11 comments on “It’s the spending, stupid!

  1. Rincon says:

    Thank you for the clear information, Thomas. It is of major importance.

    I thought the tax cut was supposed to stimulate the economy so much that it would pay for itself. Weren’t the Republicans screaming about how big deficits would ruin the country during the Obama Administration?

    Interesting that the Republican dominated government is spending more than the Obama Administration did once the recession had settled down a bit. Deficit spending during good times will cripple our ability to respond when the economy finally does go south. Then Illinois will have company.

  2. Bob Coffin says:

    Tom, I know this is snarky but where do you suppose the unneccessary 12B payoff to mid-west farmers for tariff damage control will hide? So many off-budget funds out there!

  3. Bruce Feher says:

    What’s the Big Deal? Every politician knows money is made of paper and paper is made from trees and there are lots of trees! Just keep those printing presses running!

  4. Maybe it was the tariffs that slowed the economic growth that the tax cuts should’ve sparked.

  5. Steve says:

    Tariff’s and the associated talk sure pushed the market around. The FED and their rate policy are also slowing things down. The FED has much more effect on the economy than taxes. And the FED still has huge debt, incurred during the Obama years (known as QE and QE2) it needs to sell back into the money supply to get it off their books. Clearing that debt also slows the economy.
    These FED actions are some of the stuff Trump called crazy the other day.
    All we can do is hope the FED is careful and successful in clearing that debt without actually harming the economy. But it is also true the FED was the reason the “great recession” was not worse. (again, government action is weak in comparison) Tax rate changes tend to be a one off event and very temporary.
    What the FED does has long term effect. In this case, it offsets the tax rate changes and they should not have raised interest rates this soon or this fast. Inflation has taken a sudden break from its recent increase. Effects on the economy are already evident in the auto and housing markets, due mostly to higher borrowing costs.

  6. Rincon says:

    Cutting tax rates simply means increasing the deficit, at least in the short term. If spending as a percentage of GDP is reasonably constant, which it has been for over 50 years, then by your reckoning, reducing real tax rates, which we have for over 50 years, should have eliminated deficits. It has not worked that way. Someone please explain.
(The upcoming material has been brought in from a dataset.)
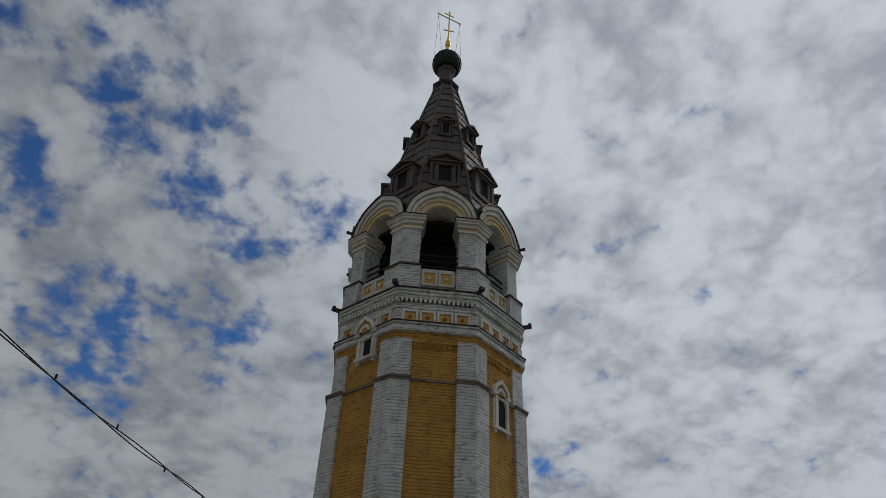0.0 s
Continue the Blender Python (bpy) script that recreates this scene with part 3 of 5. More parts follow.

    If the FED shouldn’t raise interest rates after a recovery has matured nicely, unemployment is at historic lows, financial markets are at all time highs, and GDP is growing rapidly, then when should they increase rates? Never?

  7. Anonymous says:


    Now take a look at the percentages of wealth and income of those at the top over that last 50 years and compare it to the rest of the slobs and see why it is that republicans are so intwnt on tax breaks.

    Sure has nothing to do with the economy (which has gone up down and sideways during that period) or anything else OTHER than increasing the wealth of the wealthiest, and to hell for everyone else.
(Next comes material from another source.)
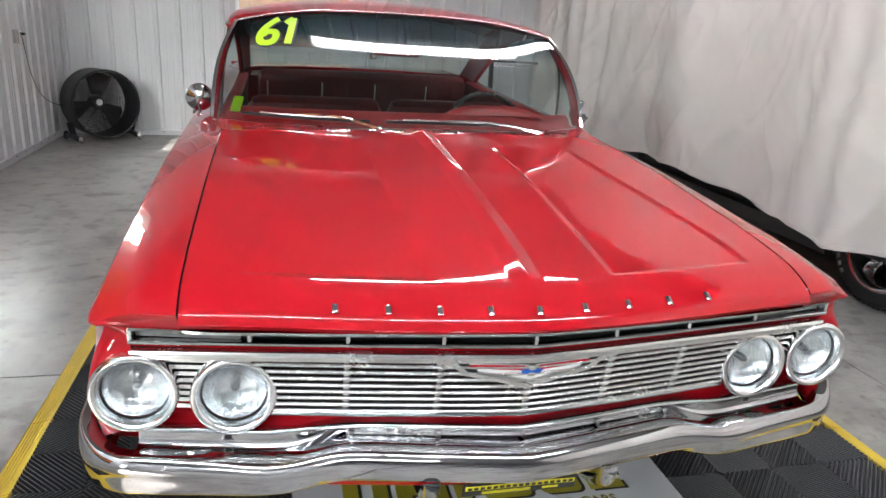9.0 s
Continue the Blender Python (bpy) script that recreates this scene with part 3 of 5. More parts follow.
def side_point(s, Y, sign):
    """The outer skin: s from the top seam down to the sill, Y from nose to tail."""
    c = {k: spline(YS, v, Y) for k, v in SEC.items()}
    yf = spline(*FRONT, s)
    y = yf + (0.5 - yf) * Y / 0.5 if Y < 0.5 else Y
    if Y < 1.6:
        top = hood_z(0.7585, y if s == 0 else spline(*FRONT, 0.0) * (1 - min(Y / 0.5, 1)) + (Y if Y < 0.5 else Y)) + 0.0005
        lift = (top - c["z0"]) * (1 - step(1.40, 1.6, Y))
        c["z0"] += lift
    zb = arch_low(y)
    open_arch = step(0.33, 0.45, zb) if y > 0.5 else 0.6
    xb = 0.930 + 0.058 * open_arch * (1 if y > 0.5 else 0.4)
    if y > 0.5:
        c["x5"] += (min(c["x5"] + 0.011, (c["x4"] + xb) / 2) - c["x5"]) * open_arch
    # the top runs nearly straight from the seam to a crisp crease
    c["z1"] = c["z0"] + (c["z2"] - c["z0"]) * (c["x1"] - c["x0"]) / (c["x2"] - c["x0"]) + 0.012 - 0.006 * step(0.2, 0.9, Y)
    z5 = c["z4"] - (c["z4"] - zb) * 0.5
    pts = [(c["x0"], c["z0"]), (c["x1"], c["z1"]), (c["x2"], c["z2"]),
           ((c["x2"] + c["x4"]) / 2 + 0.008, (c["z2"] + c["z4"]) / 2), (c["x4"], c["z4"]),
           (c["x5"], z5), (min(xb, c["x4"] - 0.012), zb)]
    ks = [0.0, 0.2, 0.4, 0.5, 0.6, 0.8, 1.0]

    def skin(q):
        k = slice(0, 3) if q < 0.4 else slice(2, 7)
        return Vector([spline(ks[k], [p[e] for p in pts[k]], q) for e in (0, 1)])
    if abs(s - 0.4) < 0.0095:
        # a narrow round on the crease
        u = (s - 0.3905) / 0.019
        p = skin(0.3905) * (1 - u) ** 2 + skin(0.4) * 2 * u * (1 - u) + skin(0.4095) * u * u
    else:
        p = skin(s)
    px, pz = p
    # below the brow the skin is tucked in towards the lamp
    tuck = 1 - step(0.0, 0.26, Y)
    px -= tuck * 0.024 * step(0.598, 0.635, s) * (1 - step(0.64, 0.76, s))
    return Vector((sign * px, y, pz))


def side_panel(name, y0, y1, sign, label, ny):
    bm = bm_new()
    cuts = [0.4800, 0.4810, 1.1290, 1.1300, 3.5005, 3.5015, 4.2985, 4.2995]
    ys = sorted([y0 + (y1 - y0) * k / ny for k in range(ny + 1)] + ([0.002, 0.004, 0.007, 0.010, 0.018, 0.023, 0.034, 0.048] if y0 == 0 else []) + [c for c in cuts if y0 < c < y1])
    ss = [0, .05, .1, .15, .2, .26, .32, .37, .3905, .395, .40, .405, .4095, .43, .47, .53, .57, .59, .598, .602, .61, .62, .63, .64, .66, .69, .73, .8, .87, .94, 1.0]
    rows = [[bm.verts.new(side_point(s, y, sign)) for s in ss] for y in ys]
    for a, b in zip(rows, rows[1:]):
        for k in range(len(ss) - 1):
            bm.faces.new((a[k], a[k + 1], b[k + 1], b[k]) if sign < 0 else (a[k], b[k], b[k + 1], a[k + 1]))
        # turned-in lip along the lower edge
    lip = []
    for r in rows:
        v = r[-1].co
        lip.append(bm.verts.new((v.x - sign * 0.014, v.y, v.z + 0.003)))
    for k in range(len(rows) - 1):
        bm.faces.new((rows[k][-1], lip[k], lip[k + 1], rows[k + 1][-1]))
    return part(name, bm, "paint", car, label, angle=38)


for sg in (-1, 1):
    side_panel("front_fender", 0.0, 1.547, sg, "", 110)
    side_panel("door", 1.553, 2.772, sg, "", 26)
    side_panel("rear_quarter", 2.778, 5.1, sg, "", 90)
    # shut lines: dark backing behind the gaps
    for yy in (1.55, 2.775):
        bm = bm_new()
        grid(bm, lambda u, v: side_point(u, yy - 0.02 + 0.04 * v, sg) - Vector((sg * 0.006, 0, 0.004)), 24, 2)
        part("shut_line", bm, "dark", car)


HOOD_X = sorted({round(sg * x, 5) for sg in (-1, 1) for x in [0.005 * k for k in range(53)] + [0.265 + 0.0068 * k for k in range(72)] + [0.7597]})


def hood_point(u, v):
    x = HOOD_X[round(u * (len(HOOD_X) - 1))]
    a = x / 0.7597
    v2 = v ** 1.35
    y = lip_y(x) * (1 - v2) + (1.405 + 0.02 * a * a) * v2
    return Vector((x, y, hood_z(x, y)))


bm = bm_new()
vs = grid(bm, hood_point, len(HOOD_X) - 1, 210)
for k in range(len(HOOD_X) - 1):
    a, b = vs[k][0].co, vs[k + 1][0].co
    q = [vs[k][0], vs[k + 1][0], bm.verts.new((b.x, b.y + 0.010, b.z - 0.012)), bm.verts.new((a.x, a.y + 0.010, a.z - 0.012))]
    bm.faces.new(q)
bmesh.ops.remove_doubles(bm, verts=bm.verts, dist=0.0004)
hood = part("hood", bm, "paint", car, angle=32)
for sg in (-1, 1):
    bm = bm_new()
    grid(bm, lambda u, v: side_point(0.0, 0.02 + 1.40 * u, sg) + Vector((sg * (0.003 - 0.012 * v), 0, -0.012)), 60, 1)
    part("hood_gutter", bm, "dark", car)

# raised nose characters, as plain chrome blocks
for k in range(9):
    x = (k - 4) * 0.1105
    y = lip_y(x) + 0.032
    bm = bm_new()
    h = 0.024
    box(bm, (0, 0, 0.003), (0.013, h, 0.006), None, 0.0016)
    box(bm, (0, 0, 0.0055), (0.006, h * 0.8, 0.004), None, 0.0010)
    n = Vector((0, -(hood_z(x, y + 0.01) - hood_z(x, y - 0.01)) / 0.02, 1)).normalized()
    rot = Vector((0, 0, 1)).rotation_difference(n).to_matrix().to_4x4()
    part("hood_ornament_block", bm, "chrome", hood, "small chrome block", place=Matrix.Translation((x, y, hood_z(x, y) - 0.0005)) @ rot)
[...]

    Hard to understand why this is hard to understand for the right wing.

  8. Rincon says:

    No doubt there. What’s hard is to get Conservatives to believe that a small percentage hoovering up most of the money can damage everyone else. They still believe that a rising tide lifts all boats. Works that way in water, not in finance, because the amount of money is limited; therefore, it is quite possible for one group to deprive the others by accumulating too much wealth.

  9. Steve says:

    As usual, Rincon and nonymus read only what they want to read.

    No one is saying rates can’t rise…only that the speed of that rise needs to be more controlled.

    Moreover, lower tax rates have not resulted in lower revenue….


  10. Rincon says:

    “…they should not have raised interest rates this soon or this fast.”

    I was addressing your complaint that they were raising interest rates too soon, which was obvious because I said, “… then when should they increase rates?” Did I say anything about the speed of the rate increases? I did not.

    I do agree that the Fed is raising them too fast, but I suspect they waited too long to do so. There is usually a delay between an action and its effect in economics. As with driving, smooth, steady speed changes are much safer that hitting the gas and brakes ad infinitum Our historically low interest rates were goosing the economy continually for years. Maintaining them so low left little room for action in the event of a recession.

  11. Steve says:

    The economy is no longer a national beast, it is irrevocably tied to the world economy and is the driver of the world economy. The world is not on stable ground and the FED appears to be ignoring the effects their actions are having on the world economy. Slowing the US hurts others, then comes back to bite us.

    But, by all means, keep being introverted.